During operation of the micro-drilling device, a stepper motor 62
is used to rotate the micro-drilling device 50, about its
longitudinal axis, relative to the connector 53. Once the
micro-drilling device 50 has been orientated in the wellbore, it is
locked in place against the casing of the wellbore via hydraulic
rams 63. The mill is then rotated via a first electric drive 64
while hydraulic piston 55 provides a thrust force to the mill 54 so
that a perforation is milled through the casing.

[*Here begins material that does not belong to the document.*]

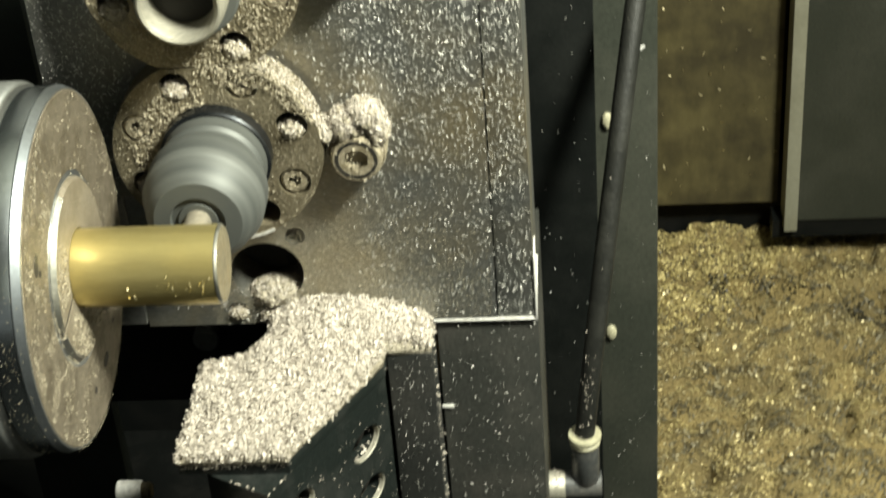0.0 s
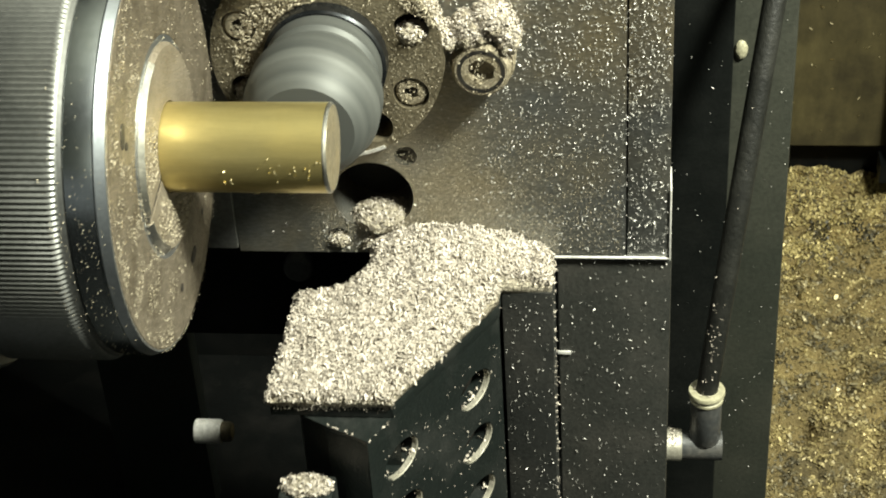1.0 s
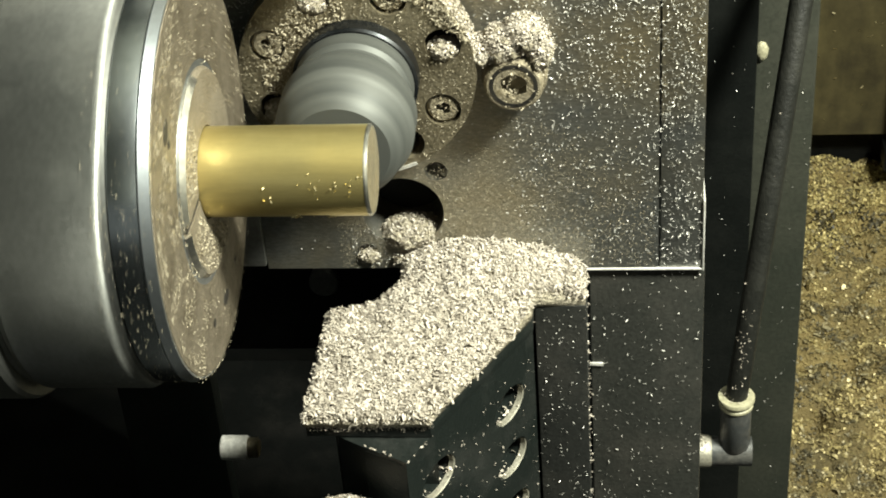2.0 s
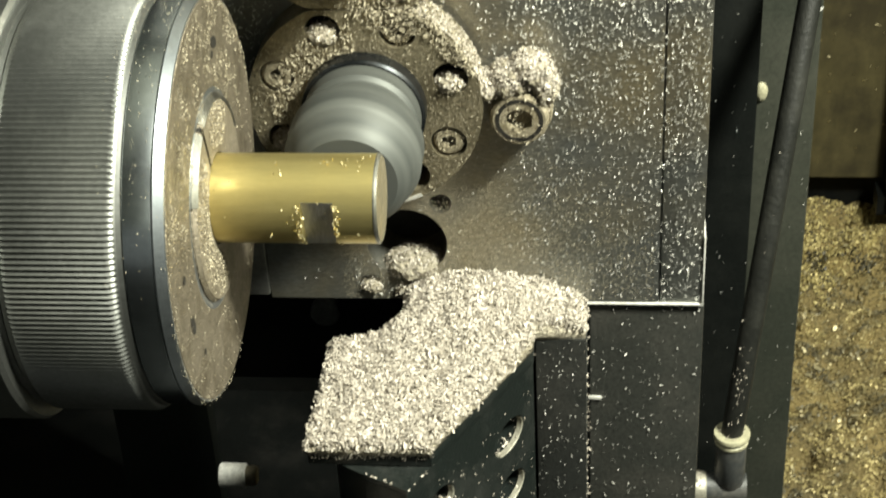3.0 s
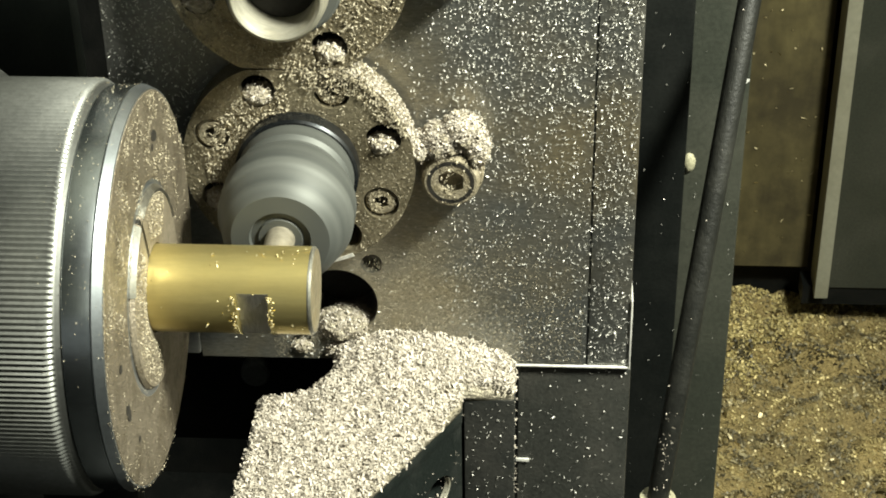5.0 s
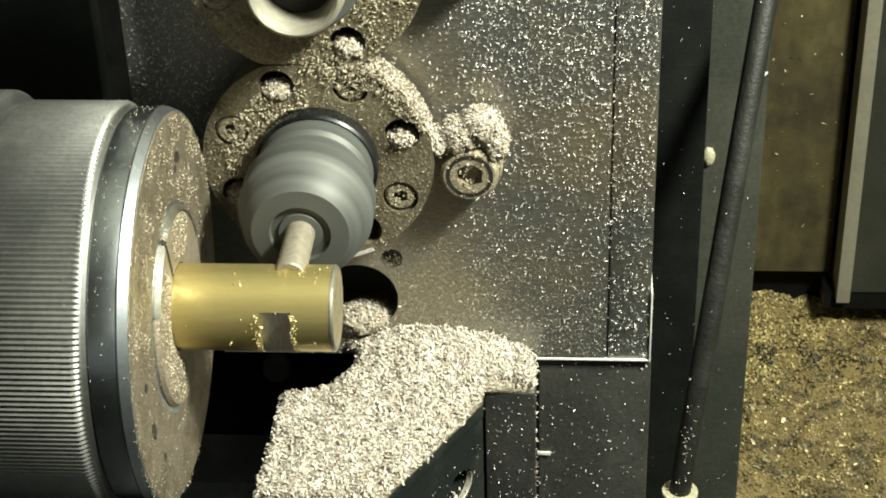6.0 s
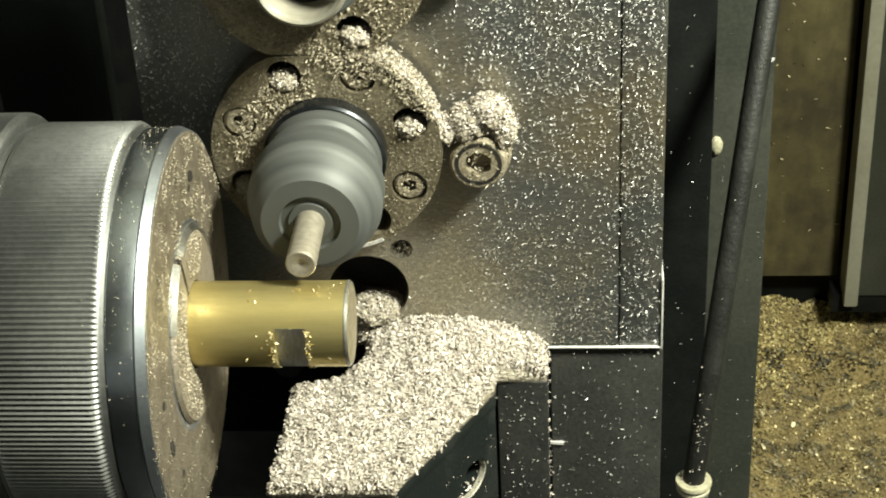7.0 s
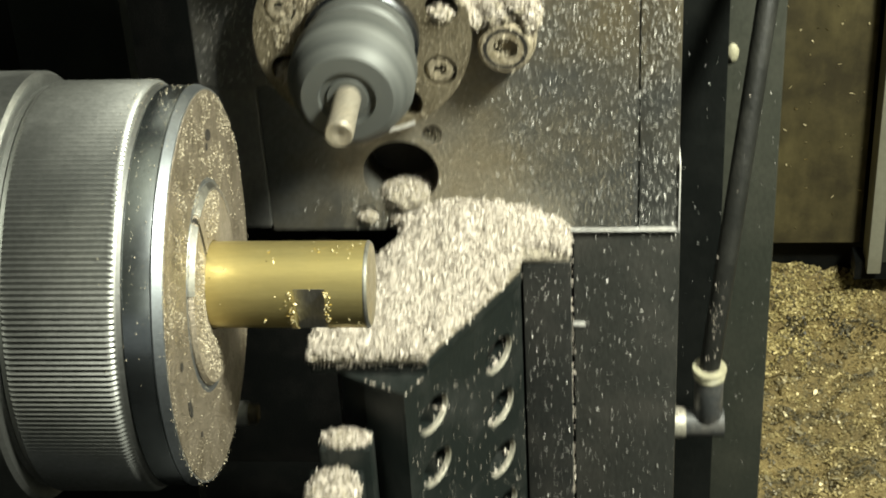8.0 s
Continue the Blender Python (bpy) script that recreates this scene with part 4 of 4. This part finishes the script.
housing()
lamp_body()
chuck_thing, bar_thing = chuck(), bar()
TURNING = [chuck_thing, bar_thing]
chuck_dust(TURNING)
bar_burrs(TURNING)
rides(tool_slide())
rides(chip_guard())
mill_thing, mill_spin = milling_spindle()
rides(mill_thing)
upper_thing, upper_spin = upper_spindle()
rides(upper_thing)
first = rides(clamp_screw(-6.4))
rides(copy_thing(first, Matrix.Translation(first.location + Vector((0, 0, 0.0525)))))
rides(coolant_hose())
lower_fittings()
chip_heap()
plate_chips()
flange_chips()
tray_chips()

# seconds, metres back and metres up by which the tool slide has moved
SLIDE = (
    (0.0, 0.00000, -0.00001),
    (0.1, 0.00030, -0.00082),
    (0.2, 0.00094, -0.00205),
    (0.3, 0.00071, -0.00281),
    (0.4, -0.00013, -0.00290),
    (0.5, -0.00040, -0.00346),
    (0.6, -0.00054, -0.00383),
    (0.8, -0.00108, -0.00480),
    (1.0, -0.00168, -0.00611),
    (1.2, -0.00214, -0.00684),
    (1.5, -0.00240, -0.00617),
    (1.7, -0.00263, -0.00572),
    (2.8, -0.00424, -0.00474),
    (3.0, -0.00399, -0.00495),
    (3.5, -0.00437, -0.00476),
    (4.0, -0.00393, -0.00407),
    (4.5, -0.00352, -0.00105),
    (5.8, -0.00510, 0.00930),
    (6.0, -0.00389, 0.00963),
    (6.5, -0.00396, 0.01296),
    (7.0, -0.00461, 0.01683),
    (7.5, -0.00518, 0.02014),
    (7.8, -0.00379, 0.01928),
    (7.9, 0.01562, 0.01750),
    (8.0, 0.02969, 0.01807),
)
# seconds and degrees by which the bar and chuck are still to be indexed
INDEX = ((0.0, 82), (1.75, 82), (2.05, 68), (2.25, 41), (2.45, 14), (2.75, 0), (8.0, 0))


def motions():
    for ob in SLIDING:
        base = ob.location.copy()
        walk(ob, [(t, Matrix.Translation(base + Vector((0, dy, dz)))) for t, dy, dz in SLIDE])
    for ob in TURNING:
        at = Matrix.Translation(ob.location.copy())
        walk(ob, [(t, at @ pose(0, 0, 0, a, 0, 0)) for t, a in INDEX])
    for ob, step in ((mill_spin, 80), (upper_spin, -60)):
        at = Matrix.Translation(ob.location.copy())
        walk(ob, [(k / 10, at @ pose(0, 0, 0, 0, step * k, 0)) for k in range(81)])


motions()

After the milling
operation has been completed, the drill bit 56 is aligned with the
perforation and the drilling device is locked in place in the
wellbore using the hydraulic rams 63. The drive tube 57 and hence
the drill bit 56 is then rotated by means of a second electric
drive 65. During the drilling operation, produced fluid is drawn
from the wellbore through the inlet 59, via the pump 58, and is
passed through the interior of the drive tube 57 to the drill bit
56 while cuttings entrained in the produced fluid are carried away
from the drill bit 56 via the annulus formed between the drive tube
57 and the telescopic support tube 60. A thrust force is provided
to the drill bit 56 through actuation of further hydraulic rams 66
which drive telescopic sections of the support tube 60 together
such that at least one section of the support tube slides into
another section of the support tube.
FIG. 4 illustrates a transverse cross-section of a modified
"conventional cable" comprising a core of an insulation material 70
having electrical conductor wires 71 coated with electrical
insulation material 72 embedded therein; a fluid barrier layer 73;
and steel braiding 74.
FIG. 5 illustrates a transverse cross-section of a "hybrid cable"
comprising an inner metal tube 80 suitable for conveying
hydrocarbon fluids through the interior 81 thereof; a flexible
insulation layer 82 having electrical conductor wires 83 coated
with an electrical insulation material 84 embedded therein; a fluid
barrier layer 85; and steel braiding 86.